* begin Dataset *

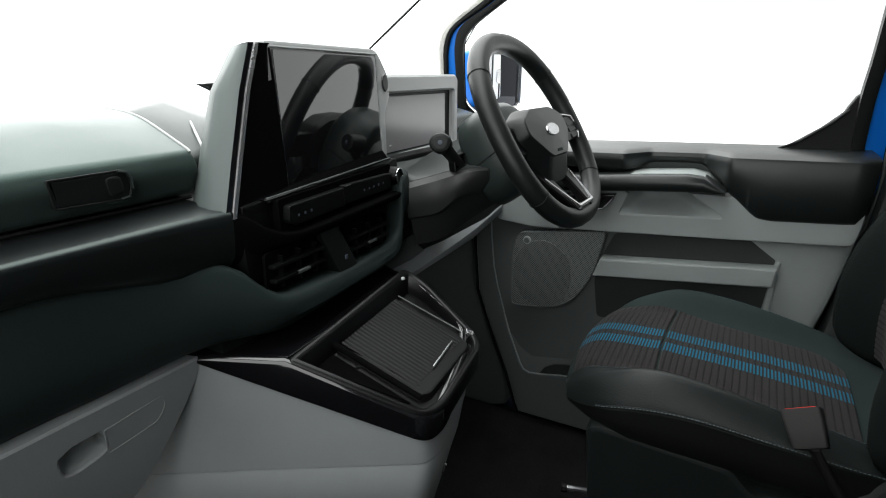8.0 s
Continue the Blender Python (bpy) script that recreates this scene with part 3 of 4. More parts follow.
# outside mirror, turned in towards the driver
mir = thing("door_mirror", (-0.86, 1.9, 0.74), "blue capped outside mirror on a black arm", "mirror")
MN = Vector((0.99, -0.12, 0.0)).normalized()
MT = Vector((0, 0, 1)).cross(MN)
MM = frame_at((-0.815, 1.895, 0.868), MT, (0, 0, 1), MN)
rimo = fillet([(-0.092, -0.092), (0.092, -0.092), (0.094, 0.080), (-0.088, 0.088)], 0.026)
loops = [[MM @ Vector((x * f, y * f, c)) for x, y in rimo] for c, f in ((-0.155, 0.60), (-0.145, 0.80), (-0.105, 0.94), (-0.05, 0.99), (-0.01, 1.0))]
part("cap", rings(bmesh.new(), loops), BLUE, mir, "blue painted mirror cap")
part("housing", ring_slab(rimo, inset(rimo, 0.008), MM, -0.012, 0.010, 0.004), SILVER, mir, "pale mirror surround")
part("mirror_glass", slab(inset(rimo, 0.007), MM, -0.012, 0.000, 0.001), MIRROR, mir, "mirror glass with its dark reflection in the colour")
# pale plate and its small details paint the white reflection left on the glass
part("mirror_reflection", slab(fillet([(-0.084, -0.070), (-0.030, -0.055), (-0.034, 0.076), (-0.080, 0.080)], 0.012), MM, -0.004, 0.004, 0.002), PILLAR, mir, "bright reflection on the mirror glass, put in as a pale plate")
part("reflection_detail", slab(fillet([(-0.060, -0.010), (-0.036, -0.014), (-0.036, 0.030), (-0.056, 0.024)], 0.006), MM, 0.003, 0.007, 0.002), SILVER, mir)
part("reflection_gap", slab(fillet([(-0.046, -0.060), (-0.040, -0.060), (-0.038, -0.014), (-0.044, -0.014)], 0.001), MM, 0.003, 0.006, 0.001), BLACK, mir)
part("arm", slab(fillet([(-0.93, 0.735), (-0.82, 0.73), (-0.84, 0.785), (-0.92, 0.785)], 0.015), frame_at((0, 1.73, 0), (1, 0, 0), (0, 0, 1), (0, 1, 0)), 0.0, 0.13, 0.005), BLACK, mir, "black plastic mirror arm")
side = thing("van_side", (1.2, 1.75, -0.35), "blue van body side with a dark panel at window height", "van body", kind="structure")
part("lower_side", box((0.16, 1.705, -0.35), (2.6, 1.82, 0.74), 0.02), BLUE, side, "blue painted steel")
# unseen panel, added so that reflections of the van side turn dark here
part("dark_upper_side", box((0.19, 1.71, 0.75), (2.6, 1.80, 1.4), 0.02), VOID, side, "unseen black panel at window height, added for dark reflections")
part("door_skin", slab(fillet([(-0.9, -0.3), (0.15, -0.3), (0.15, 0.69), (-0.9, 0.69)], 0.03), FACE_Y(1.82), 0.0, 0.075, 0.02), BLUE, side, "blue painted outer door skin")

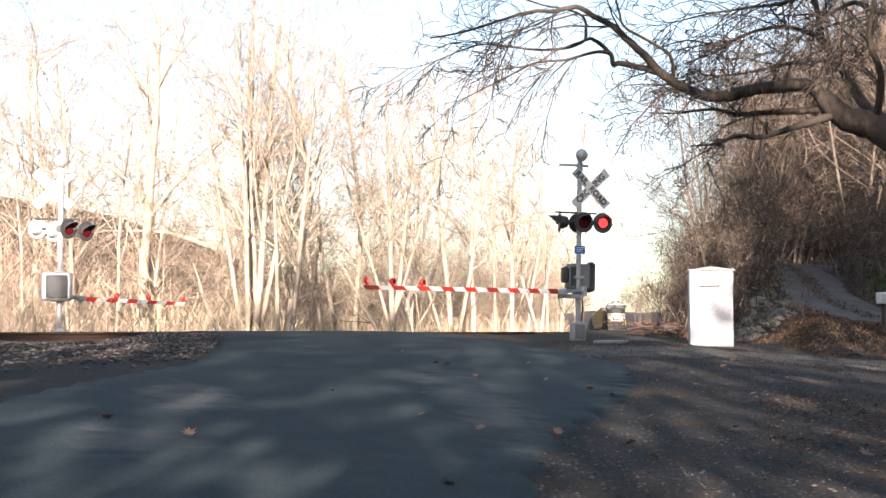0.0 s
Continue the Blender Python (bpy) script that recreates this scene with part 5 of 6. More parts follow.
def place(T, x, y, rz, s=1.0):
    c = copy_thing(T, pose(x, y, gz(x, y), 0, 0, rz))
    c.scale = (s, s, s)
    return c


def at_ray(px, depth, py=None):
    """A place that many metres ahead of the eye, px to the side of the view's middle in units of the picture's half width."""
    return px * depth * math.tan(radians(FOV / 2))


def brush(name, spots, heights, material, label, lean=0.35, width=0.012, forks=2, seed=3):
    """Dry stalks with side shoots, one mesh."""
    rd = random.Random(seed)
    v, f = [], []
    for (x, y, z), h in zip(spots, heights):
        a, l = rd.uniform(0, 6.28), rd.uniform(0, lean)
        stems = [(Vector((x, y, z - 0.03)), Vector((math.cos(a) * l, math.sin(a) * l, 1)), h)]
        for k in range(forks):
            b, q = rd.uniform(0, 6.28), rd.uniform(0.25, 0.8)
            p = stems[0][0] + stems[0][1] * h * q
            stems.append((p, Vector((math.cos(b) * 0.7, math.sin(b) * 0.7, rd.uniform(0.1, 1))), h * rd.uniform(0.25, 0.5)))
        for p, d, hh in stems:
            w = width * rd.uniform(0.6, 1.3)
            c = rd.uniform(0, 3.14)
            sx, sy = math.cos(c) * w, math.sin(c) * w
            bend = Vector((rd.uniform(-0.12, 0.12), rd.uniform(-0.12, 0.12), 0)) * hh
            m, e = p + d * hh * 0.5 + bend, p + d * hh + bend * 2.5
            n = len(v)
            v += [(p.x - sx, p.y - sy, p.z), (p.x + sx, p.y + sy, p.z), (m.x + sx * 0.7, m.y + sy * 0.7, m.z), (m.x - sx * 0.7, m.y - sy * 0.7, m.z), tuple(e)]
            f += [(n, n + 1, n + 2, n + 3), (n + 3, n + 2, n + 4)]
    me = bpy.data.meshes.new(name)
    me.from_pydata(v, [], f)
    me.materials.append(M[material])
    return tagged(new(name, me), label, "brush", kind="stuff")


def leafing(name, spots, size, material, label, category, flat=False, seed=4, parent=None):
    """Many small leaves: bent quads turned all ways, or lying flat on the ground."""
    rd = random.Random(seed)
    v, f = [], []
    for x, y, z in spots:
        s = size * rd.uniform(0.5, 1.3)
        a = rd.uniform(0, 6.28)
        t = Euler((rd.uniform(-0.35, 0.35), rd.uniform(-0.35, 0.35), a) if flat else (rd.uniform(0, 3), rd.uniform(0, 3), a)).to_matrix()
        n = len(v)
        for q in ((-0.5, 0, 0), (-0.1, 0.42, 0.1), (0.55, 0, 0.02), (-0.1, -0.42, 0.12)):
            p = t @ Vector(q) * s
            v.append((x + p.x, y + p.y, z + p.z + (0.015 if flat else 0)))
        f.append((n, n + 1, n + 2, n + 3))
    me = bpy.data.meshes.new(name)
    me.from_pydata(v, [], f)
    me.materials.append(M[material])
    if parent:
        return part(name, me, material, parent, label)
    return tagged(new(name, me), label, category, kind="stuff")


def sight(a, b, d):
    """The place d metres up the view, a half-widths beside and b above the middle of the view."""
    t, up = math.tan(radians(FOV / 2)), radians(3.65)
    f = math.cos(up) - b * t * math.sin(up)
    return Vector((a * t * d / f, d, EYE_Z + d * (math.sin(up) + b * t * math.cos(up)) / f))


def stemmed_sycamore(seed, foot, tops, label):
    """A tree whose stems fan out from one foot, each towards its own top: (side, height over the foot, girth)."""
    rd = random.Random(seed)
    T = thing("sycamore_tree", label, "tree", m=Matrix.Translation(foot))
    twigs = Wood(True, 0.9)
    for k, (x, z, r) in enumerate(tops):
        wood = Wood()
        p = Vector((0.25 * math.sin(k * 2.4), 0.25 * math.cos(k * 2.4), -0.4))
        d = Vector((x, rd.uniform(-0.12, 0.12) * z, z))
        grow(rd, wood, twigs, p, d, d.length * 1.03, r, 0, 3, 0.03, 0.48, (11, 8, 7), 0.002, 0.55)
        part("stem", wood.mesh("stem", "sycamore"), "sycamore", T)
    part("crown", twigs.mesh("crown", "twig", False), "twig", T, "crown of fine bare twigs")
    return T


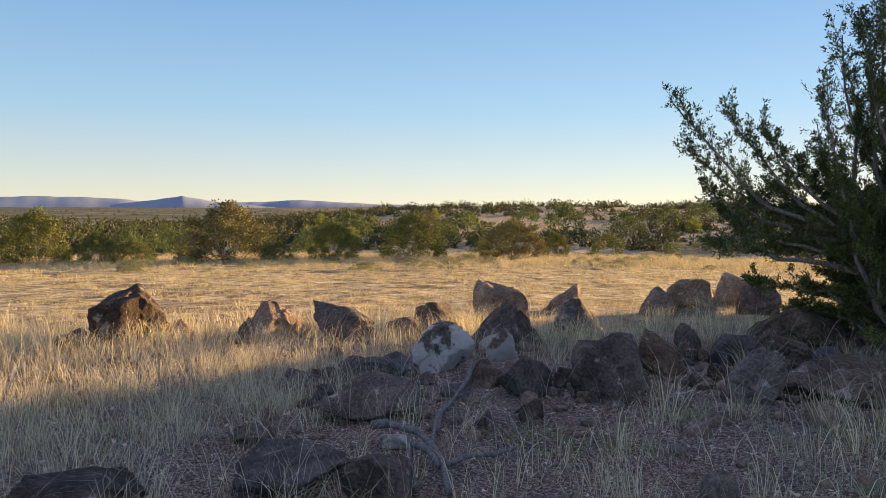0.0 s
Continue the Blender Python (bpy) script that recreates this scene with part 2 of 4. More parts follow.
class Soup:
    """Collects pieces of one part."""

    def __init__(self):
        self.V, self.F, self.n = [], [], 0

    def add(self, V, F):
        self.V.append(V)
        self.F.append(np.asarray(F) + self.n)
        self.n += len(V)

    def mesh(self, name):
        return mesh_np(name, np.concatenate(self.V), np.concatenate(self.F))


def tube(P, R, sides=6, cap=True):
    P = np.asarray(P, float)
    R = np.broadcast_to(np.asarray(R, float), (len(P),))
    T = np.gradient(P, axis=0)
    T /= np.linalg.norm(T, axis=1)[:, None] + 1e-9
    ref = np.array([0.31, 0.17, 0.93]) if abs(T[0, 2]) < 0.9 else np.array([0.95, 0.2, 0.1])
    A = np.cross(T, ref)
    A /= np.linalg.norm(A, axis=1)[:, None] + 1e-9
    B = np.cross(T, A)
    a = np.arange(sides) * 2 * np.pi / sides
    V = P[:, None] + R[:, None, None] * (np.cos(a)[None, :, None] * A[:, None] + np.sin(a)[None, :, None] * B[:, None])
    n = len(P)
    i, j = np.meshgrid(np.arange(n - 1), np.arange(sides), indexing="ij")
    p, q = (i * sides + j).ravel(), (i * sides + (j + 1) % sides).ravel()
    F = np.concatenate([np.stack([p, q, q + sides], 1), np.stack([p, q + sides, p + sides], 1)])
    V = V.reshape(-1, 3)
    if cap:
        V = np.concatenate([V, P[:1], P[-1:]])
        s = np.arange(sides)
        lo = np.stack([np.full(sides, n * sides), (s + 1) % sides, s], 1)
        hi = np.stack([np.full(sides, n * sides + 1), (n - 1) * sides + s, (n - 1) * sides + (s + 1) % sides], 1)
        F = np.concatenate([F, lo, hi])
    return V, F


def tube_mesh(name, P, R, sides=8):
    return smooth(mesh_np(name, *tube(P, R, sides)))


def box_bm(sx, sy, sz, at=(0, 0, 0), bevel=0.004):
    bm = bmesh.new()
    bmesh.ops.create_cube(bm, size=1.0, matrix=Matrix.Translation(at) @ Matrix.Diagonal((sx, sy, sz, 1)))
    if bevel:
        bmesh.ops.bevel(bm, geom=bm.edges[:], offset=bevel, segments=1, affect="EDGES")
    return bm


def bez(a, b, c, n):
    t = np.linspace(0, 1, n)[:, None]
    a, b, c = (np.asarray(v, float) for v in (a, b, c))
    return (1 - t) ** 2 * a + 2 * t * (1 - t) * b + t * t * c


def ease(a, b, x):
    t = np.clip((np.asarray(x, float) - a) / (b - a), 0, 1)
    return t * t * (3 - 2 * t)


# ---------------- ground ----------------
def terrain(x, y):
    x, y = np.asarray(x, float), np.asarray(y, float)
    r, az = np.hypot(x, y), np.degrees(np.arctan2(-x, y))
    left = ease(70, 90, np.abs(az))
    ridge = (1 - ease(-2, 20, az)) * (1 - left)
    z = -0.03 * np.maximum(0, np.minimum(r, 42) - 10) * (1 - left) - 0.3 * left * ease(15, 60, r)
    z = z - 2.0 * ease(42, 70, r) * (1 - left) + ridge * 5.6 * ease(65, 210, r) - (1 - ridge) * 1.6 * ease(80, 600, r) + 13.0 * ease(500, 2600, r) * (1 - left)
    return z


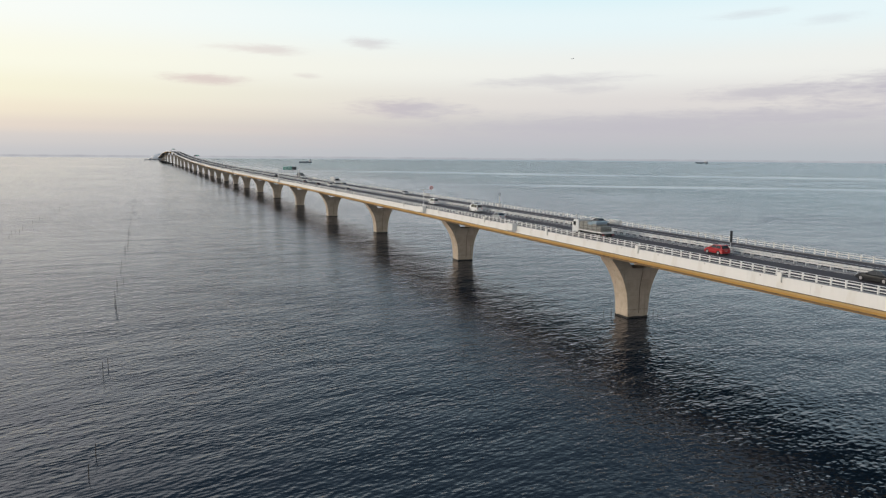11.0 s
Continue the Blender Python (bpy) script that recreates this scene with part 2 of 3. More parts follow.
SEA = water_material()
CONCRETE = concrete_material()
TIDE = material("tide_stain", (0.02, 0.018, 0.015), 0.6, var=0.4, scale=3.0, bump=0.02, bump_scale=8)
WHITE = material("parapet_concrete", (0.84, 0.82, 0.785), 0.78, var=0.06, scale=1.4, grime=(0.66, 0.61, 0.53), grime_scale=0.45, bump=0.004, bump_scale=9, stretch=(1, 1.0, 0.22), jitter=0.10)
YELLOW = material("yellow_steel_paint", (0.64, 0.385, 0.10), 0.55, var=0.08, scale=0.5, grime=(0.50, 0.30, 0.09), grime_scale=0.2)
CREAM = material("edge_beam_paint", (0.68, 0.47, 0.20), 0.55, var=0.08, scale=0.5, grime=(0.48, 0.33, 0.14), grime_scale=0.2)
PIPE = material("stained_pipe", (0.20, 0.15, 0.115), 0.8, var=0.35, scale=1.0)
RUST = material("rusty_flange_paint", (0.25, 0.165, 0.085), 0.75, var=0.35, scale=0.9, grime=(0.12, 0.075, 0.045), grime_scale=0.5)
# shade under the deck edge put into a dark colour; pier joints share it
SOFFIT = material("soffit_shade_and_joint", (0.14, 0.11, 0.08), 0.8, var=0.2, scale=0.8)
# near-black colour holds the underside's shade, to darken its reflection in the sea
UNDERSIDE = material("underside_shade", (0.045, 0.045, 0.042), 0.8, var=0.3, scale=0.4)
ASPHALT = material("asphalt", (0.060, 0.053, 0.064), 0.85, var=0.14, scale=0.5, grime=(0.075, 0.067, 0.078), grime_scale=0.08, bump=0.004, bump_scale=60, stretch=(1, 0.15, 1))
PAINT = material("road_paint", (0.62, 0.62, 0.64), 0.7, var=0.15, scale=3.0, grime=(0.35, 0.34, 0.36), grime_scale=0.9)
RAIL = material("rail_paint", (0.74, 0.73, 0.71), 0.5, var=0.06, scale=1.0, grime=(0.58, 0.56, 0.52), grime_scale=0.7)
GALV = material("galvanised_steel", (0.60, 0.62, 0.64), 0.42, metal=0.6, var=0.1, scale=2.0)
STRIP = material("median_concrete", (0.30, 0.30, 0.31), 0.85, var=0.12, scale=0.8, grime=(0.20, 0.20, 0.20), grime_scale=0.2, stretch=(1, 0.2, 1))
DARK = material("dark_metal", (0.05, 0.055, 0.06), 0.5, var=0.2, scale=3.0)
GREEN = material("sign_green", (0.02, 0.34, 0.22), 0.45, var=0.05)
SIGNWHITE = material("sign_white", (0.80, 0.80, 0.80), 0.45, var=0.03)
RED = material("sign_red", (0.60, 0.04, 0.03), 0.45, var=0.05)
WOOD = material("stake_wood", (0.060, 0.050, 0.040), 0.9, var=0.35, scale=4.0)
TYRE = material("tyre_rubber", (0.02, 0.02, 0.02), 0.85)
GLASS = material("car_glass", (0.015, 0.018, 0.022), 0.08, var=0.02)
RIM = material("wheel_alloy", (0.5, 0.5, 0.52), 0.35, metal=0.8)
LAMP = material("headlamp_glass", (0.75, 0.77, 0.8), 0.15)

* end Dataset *

**Objective**
Locate each line containing the string "scene" and show it.

**Full response**
Continue the Blender Python (bpy) script that recreates this scene with part 3 of 4. More parts follow.
Continue the Blender Python (bpy) script that recreates this scene with part 5 of 6. More parts follow.
Continue the Blender Python (bpy) script that recreates this scene with part 2 of 4. More parts follow.
Continue the Blender Python (bpy) script that recreates this scene with part 2 of 3. More parts follow.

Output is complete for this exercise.